Luasnya penyebaran infeksi menular seksual ini sebenarnya dapat dicegah salah satunya dengan penggunaan kondom saat melakukan hubungan seksual. Berbagai upaya telah dilakukan untuk menggalakkan penggunaan kondom pada kelompok beresiko termasuk para pelanggan jasa seks. Penyediaan kondom gratis di tempat-tempat transaksi antara pelanggan dan WPS merupakan salah satu upaya yang telah dilakukan. Akan tetapi, hasilnya masih belum maksimal karena berbagai alasan yang telah disebutkan di atas.


KESIMPULAN
Penggunaan kondom di kalangan pekerja berpindah (mobile man) yang menjadi pelanggan jasa seks masih relatif rendah. Hal ini disebabkan oleh beberapa faktor, salah satunya adalah karena persepsi bahwa penggunaan kondom dapat mengurangi kenikmatan saat melakukan hubungan seksual. Minimnya penggunaan kondom yang merupakan salah satu pencegah penularan IMS ini merupakan salah satu hal yang menyebabkan menyebarnya penularan IMS ke populasi umum. Pekerja berpindah yang berhubungan seks dengan WPS tanpa menggunakan kondom dapat membawa organisme penyebab IMS pada alat kelaminnya yang kemudian dapat menularkan kepada pasangan tetapnya/ istrinya di rumah. Intervensi berupa edukasi mutlak diperlukan terhadap para pekerja berpindah yang menjadi pelanggan jasa seks agar kesadaran tentang bahaya penularan IMS dapat tumbuh dalam diri mereka, sehingga perilaku penggunaan kondom di kalangan pelanggan dapat meningkat.  


DAFTAR PUSTAKA 
[1]   Arifianti, NA, et all 2008, ‘Analisis Faktor-Faktor Penyebab Niat Wanita Pekerja Seks (WPS) yang Menderita IMS Berperilaku Seks Aman (Safe Sex) dalam Melayani Pelanggan’, Jurnal Promosi Kesehatan Indonesia, Vol. 3, No. 2, hal. 102-114. 

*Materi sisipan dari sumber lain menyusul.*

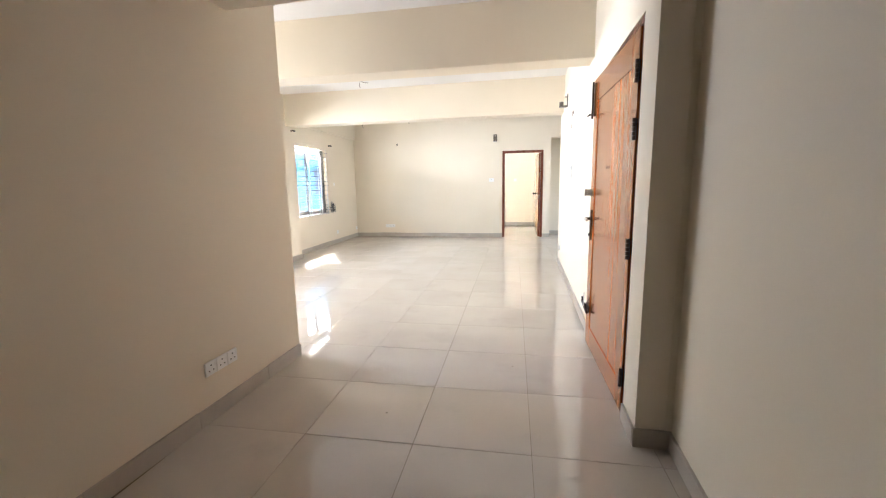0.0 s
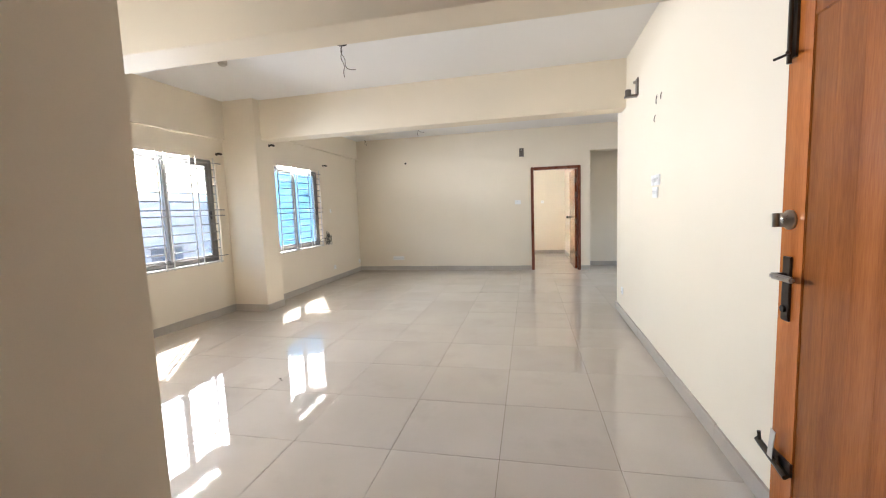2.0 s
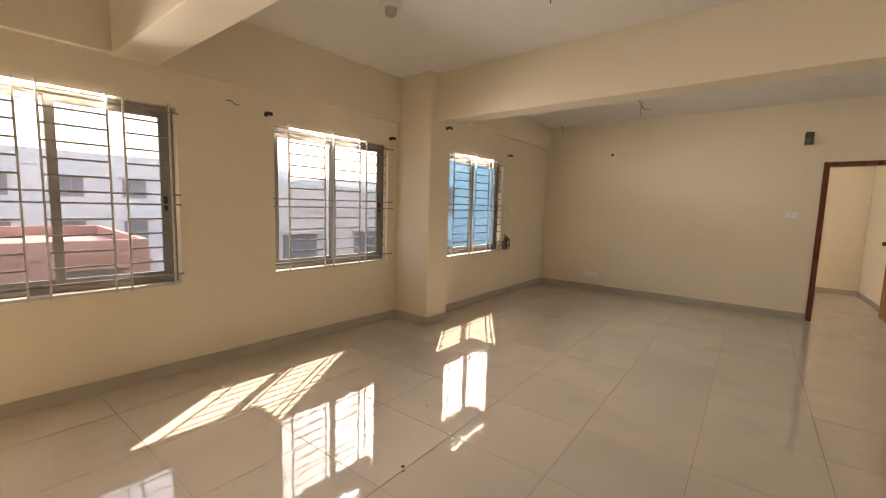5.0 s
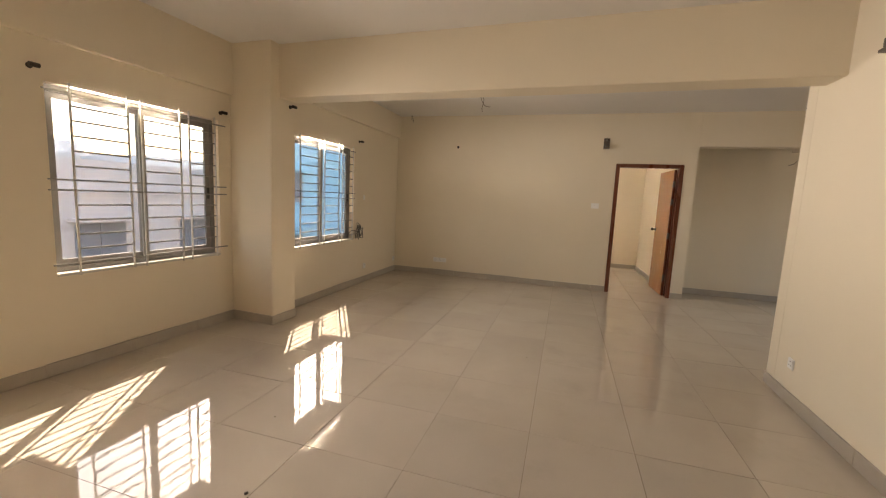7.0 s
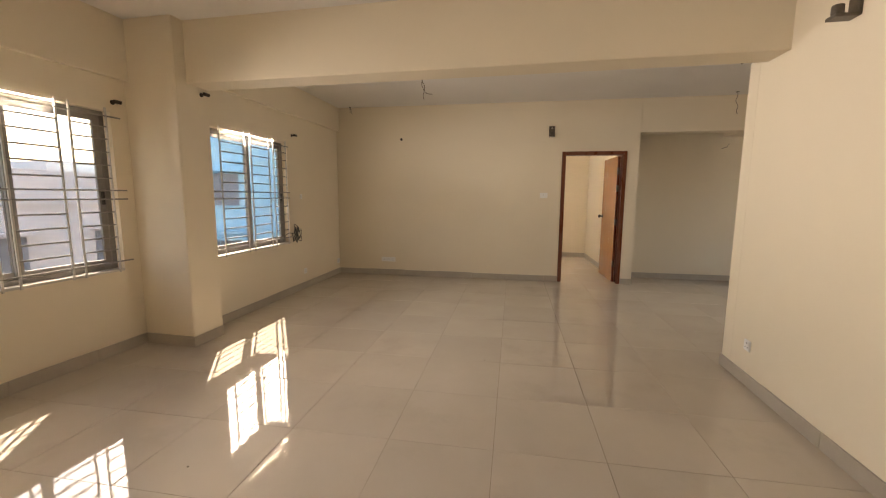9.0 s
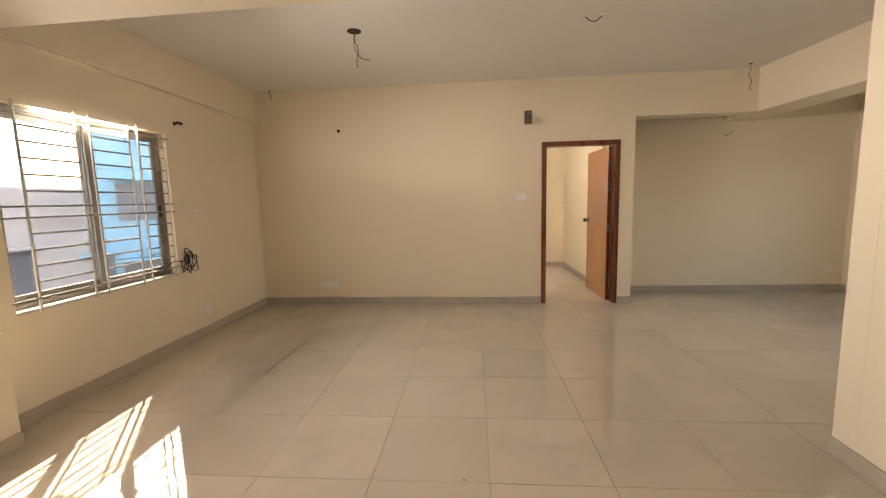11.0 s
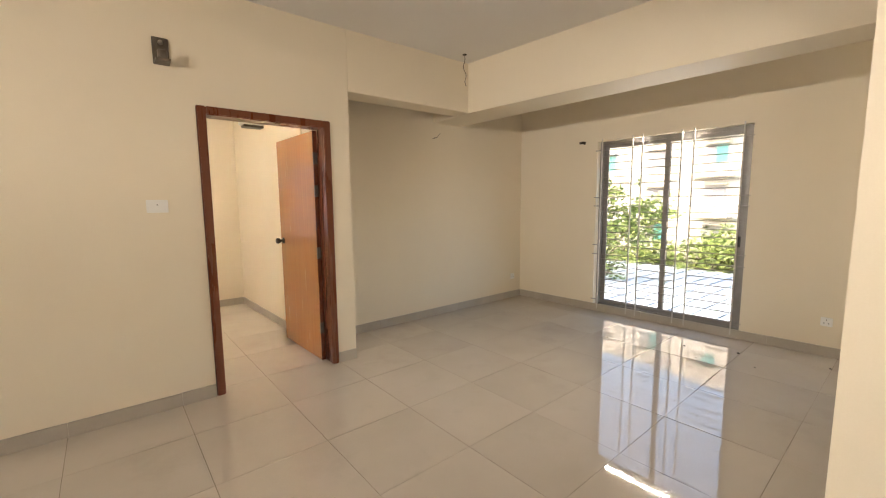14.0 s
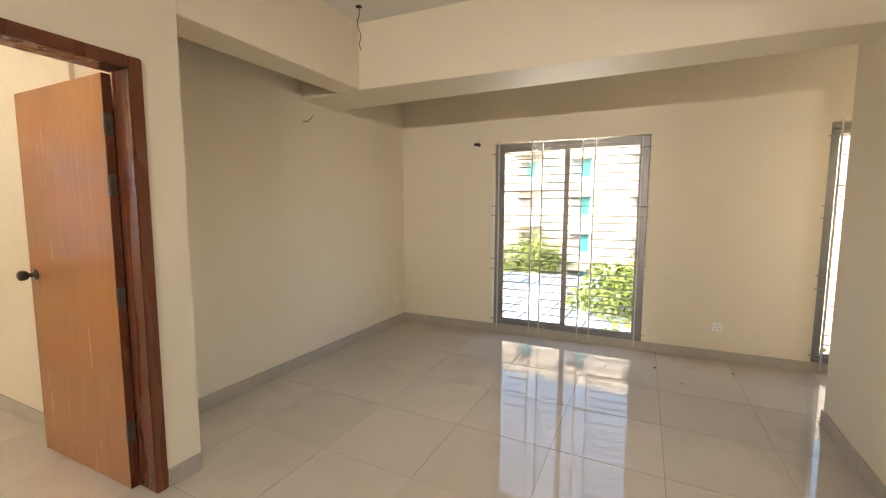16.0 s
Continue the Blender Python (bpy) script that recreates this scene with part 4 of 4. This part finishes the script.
for i in range(-8, 12):
    for j in range(-19, 11):
        c = turn @ Vector(((i + 0.5) * T, (j + 0.5) * T, 0))
        if any(a - T / 2 < c.x < b + T / 2 and p - T / 2 < c.y < q + T / 2 for a, b, p, q in rooms):
            cells.append((i, j, c))
cells.sort(key=lambda e: (e[2] - Vector((-0.3, 6.0, 0))).length)
extra = bmesh.new()
for n, (i, j, c) in enumerate(cells):
    shift = random.Random(i * 7 + 3).uniform(-0.0009, 0.0009)
    m = turn @ pose((i + 0.5) * T + shift, (j + 0.5) * T + rt.uniform(-0.0007, 0.0007), rt.uniform(-0.0006, 0.0004), rt.gauss(0, 0.035), rt.gauss(0, 0.035), rt.gauss(0, 0.03))
    if n < 300:
        ob = part("tile", tile_me, floor)
        ob.matrix_local = m
    else:
        add_box(extra, -T / 2 + J / 2, T / 2 - J / 2, -T / 2 + J / 2, T / 2 - J / 2, -0.010, 0.0, m)
tagged(part("tile_field", finish(extra, "tile_field", M_TILE), floor), kind="stuff")


def debris(x, y, s, seed):
    """A crumb of plaster and dirt left on the floor."""
    rnd = random.Random(seed)
    bm = bmesh.new()
    bmesh.ops.create_icosphere(bm, subdivisions=1, radius=s)
    for v in bm.verts:
        v.co *= rnd.uniform(0.5, 1.3)
        v.co.z = max(0, v.co.z * 0.45 + s * 0.12)
    ob = new("crumb", finish(bm, "crumb", M_IRON))
    ob.matrix_world = pose(x, y, 0.001, 0, 0, rnd.uniform(0, 360))
    return tagged(ob, "small dark crumb of dirt on the floor", "dirt", "crumbs on the floor")


for k, (x, y, s) in enumerate(((-2.05, 4.62, 0.012), (-2.02, 4.60, 0.008), (-3.62, 4.35, 0.008), (-1.05, 6.9, 0.007), (-0.35, 2.35, 0.006), (3.55, 8.7, 0.012), (3.72, 8.3, 0.016),
                               (3.45, 8.1, 0.011), (3.9, 7.7, 0.014), (3.2, 9.3, 0.009), (-3.0, 9.0, 0.006), (0.35, 3.1, 0.005), (-2.4, 5.2, 0.006), (3.3, 8.5, 0.008))):
    debris(x, y, s, k)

[2]   Dadun, et all 2011, ‘Perilaku Seks Tak Aman Pekerja Berpindah di Pantai Utara Jawa dan Sumatera Utara Tahun 2007’, Jurnal Kesehatan Reproduksi, Vol. 1, No. 2, hal. 92-101.
[3]   Depkes RI 2009, Analisis Kecenderungan Perilaku Beresiko terhadap HIV-AIDS di Indonesia; Laporan Survei Terpadu Biologi dan Perilaku Tahun 2007, Depkes RI, Jakarta.

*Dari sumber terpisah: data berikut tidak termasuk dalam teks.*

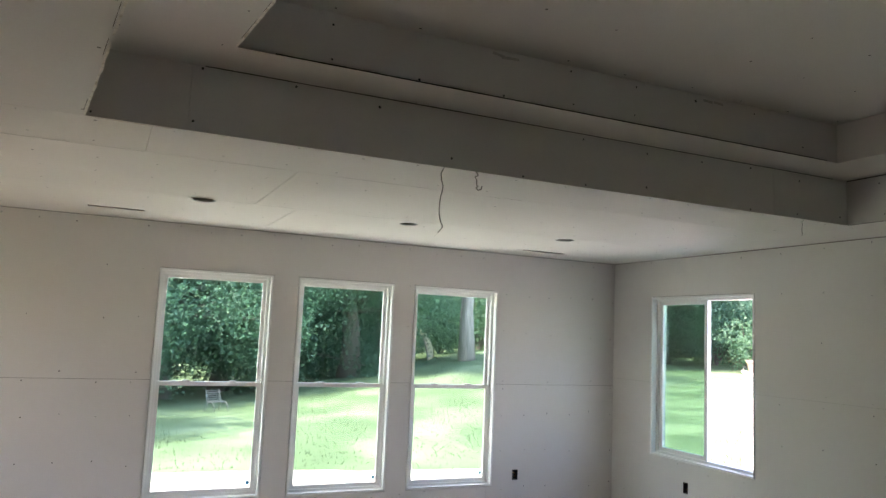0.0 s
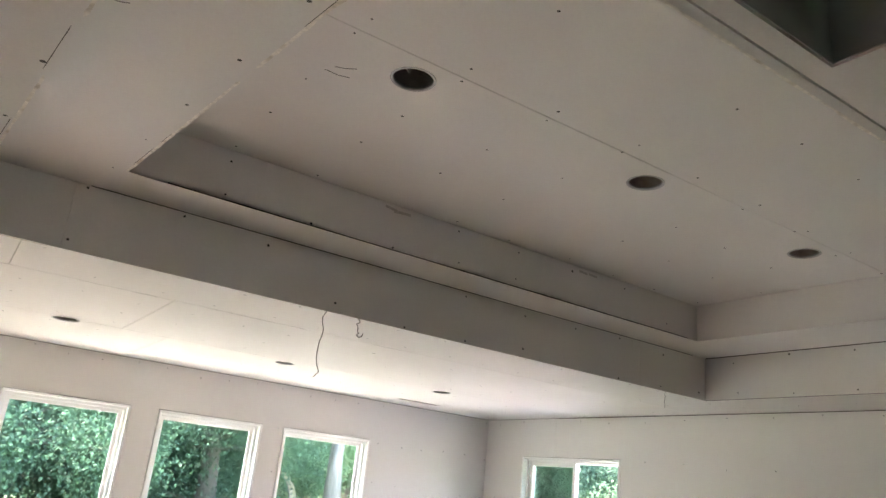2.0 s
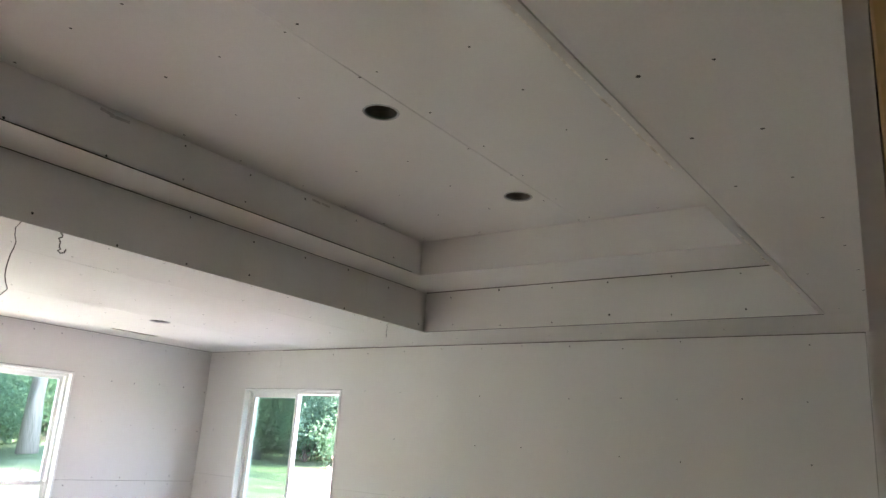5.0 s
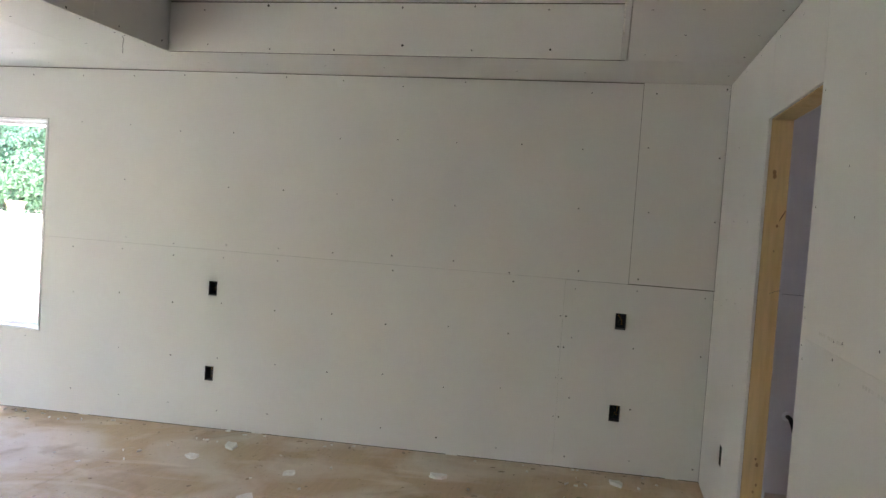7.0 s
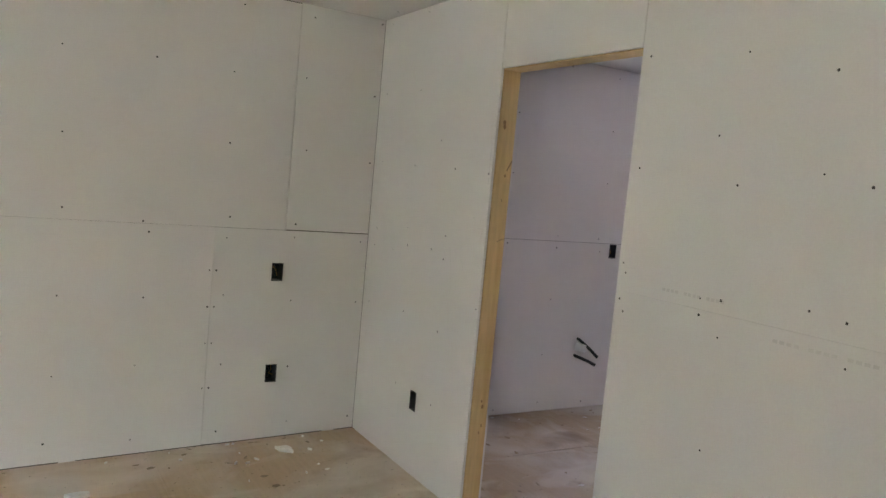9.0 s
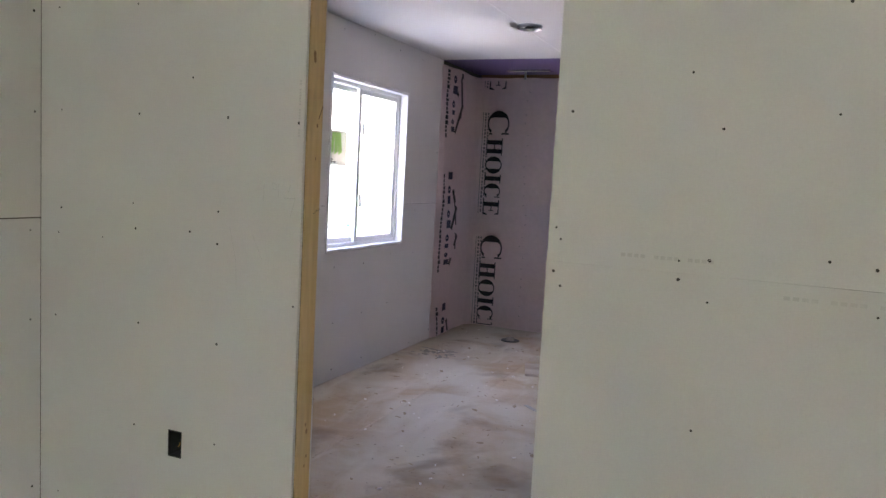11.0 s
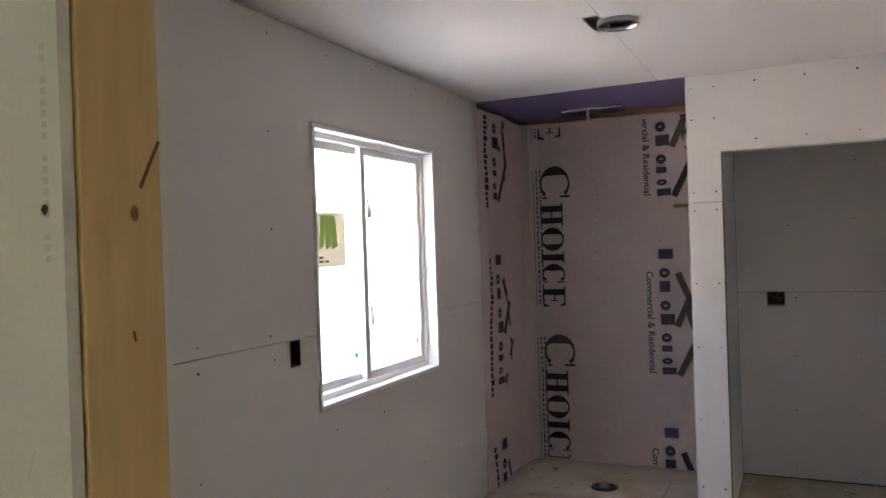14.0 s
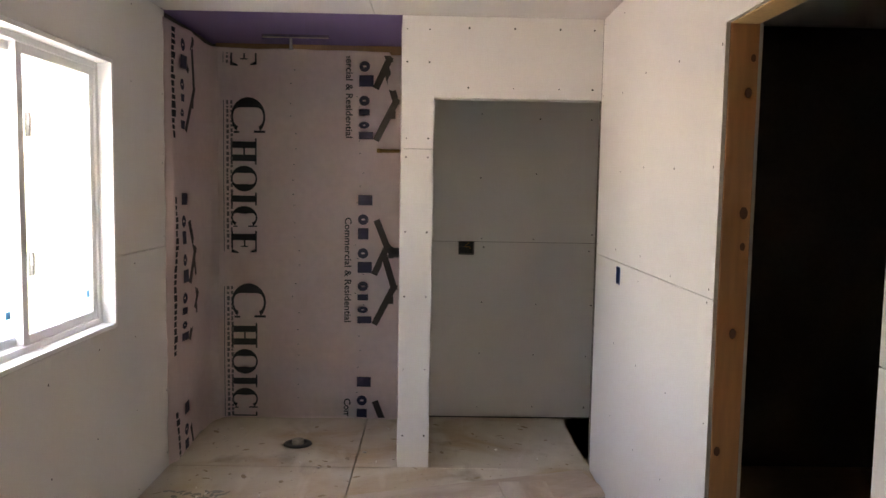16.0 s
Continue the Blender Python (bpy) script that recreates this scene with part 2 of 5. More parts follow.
def panel(bm, u0, u1, v0, v1, holes, place, depth, back=False, circles=()):
    """A board with rectangular holes and round holes. place(u, v, w) lays it into the world, w from 0 at the front to depth."""
    holes = [h for h in holes if h[0] < u1 - 1e-5 and h[1] > u0 + 1e-5 and h[2] < v1 - 1e-5 and h[3] > v0 + 1e-5]
    rounds = [c for c in circles if u0 < c[0] < u1 and v0 < c[1] < v1]
    cells = [(c[0] - c[2] * 1.4, c[0] + c[2] * 1.4, c[1] - c[2] * 1.4, c[1] + c[2] * 1.4) for c in rounds]
    us = sorted({u0, u1, *(min(max(u, u0), u1) for h in holes + cells for u in h[:2])})
    vs = sorted({v0, v1, *(min(max(v, v0), v1) for h in holes + cells for v in h[2:])})
    made = {}

    def vert(u, v, w):
        key = (round(u, 5), round(v, 5), w)
        if key not in made:
            made[key] = bm.verts.new(place(u, v, w))
        return made[key]

    def kept(i, j):
        if not (0 <= i < len(us) - 1 and 0 <= j < len(vs) - 1):
            return False
        u, v = (us[i] + us[i + 1]) / 2, (vs[j] + vs[j + 1]) / 2
        return not any(h[0] < u < h[1] and h[2] < v < h[3] for h in holes)

    def rounded(i, j):
        u, v = (us[i] + us[i + 1]) / 2, (vs[j] + vs[j + 1]) / 2
        return any(c[0] < u < c[1] and c[2] < v < c[3] for c in cells)

    for i in range(len(us) - 1):
        for j in range(len(vs) - 1):
            if not kept(i, j):
                continue
            a, b, c, d = us[i], us[i + 1], vs[j], vs[j + 1]
            if not rounded(i, j):
                for w in (0, depth) if back else (0,):
                    bm.faces.new([vert(*p, w) for p in ((a, c), (b, c), (b, d), (a, d))])
            for di, dj, p, q in ((-1, 0, (a, c), (a, d)), (1, 0, (b, c), (b, d)), (0, -1, (a, c), (b, c)), (0, 1, (a, d), (b, d))):
                if not kept(i + di, j + dj):
                    bm.faces.new([vert(*p, 0), vert(*q, 0), vert(*q, depth), vert(*p, depth)])
    for u, v, r in rounds:
        n, h = 32, r * 1.4
        for w in (0, depth) if back else (0,):
            inner = [bm.verts.new(place(u + r * math.cos(2 * math.pi * k / n), v + r * math.sin(2 * math.pi * k / n), w)) for k in range(n)]
            outer = []
            for k in range(n):
                c, s = math.cos(2 * math.pi * k / n), math.sin(2 * math.pi * k / n)
                f = h / max(abs(c), abs(s))
                outer.append(bm.verts.new(place(u + c * f, v + s * f, w)))
            for k in range(n):
                bm.faces.new((inner[k], inner[(k + 1) % n], outer[(k + 1) % n], outer[k]))
            if w == 0:
                rim = [bm.verts.new(place(u + r * math.cos(2 * math.pi * k / n), v + r * math.sin(2 * math.pi * k / n), depth)) for k in range(n)]
                for k in range(n):
                    bm.faces.new((inner[k], inner[(k + 1) % n], rim[(k + 1) % n], rim[k]))
    bmesh.ops.recalc_face_normals(bm, faces=bm.faces)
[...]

[4]   Hafrida, et all 2008, ‘Evaluasi Promosi Penggunaan Kondom untuk Mencegah HIV-AIDS di Lokalisasi Pelacuran di Kabupaten Banyuwangi’, Berita Kedokteran Masyarakat, Vol. 24, No.3, hal. 120-129.
[5]   Kenderwis & Yustina, Ida 2010, ‘Kemampuan Tawar Pekerja Seks Komersial dalam Penggunaan Kondom untuk Mencegah Penularan HIV-AIDS di Jalan Lintas Sumatera Kabupaten Langkat Provinsi Sumatera Utara’, Berita Kedokteran Masyarakat, Vol. 26, No. 1, hal. 22-28.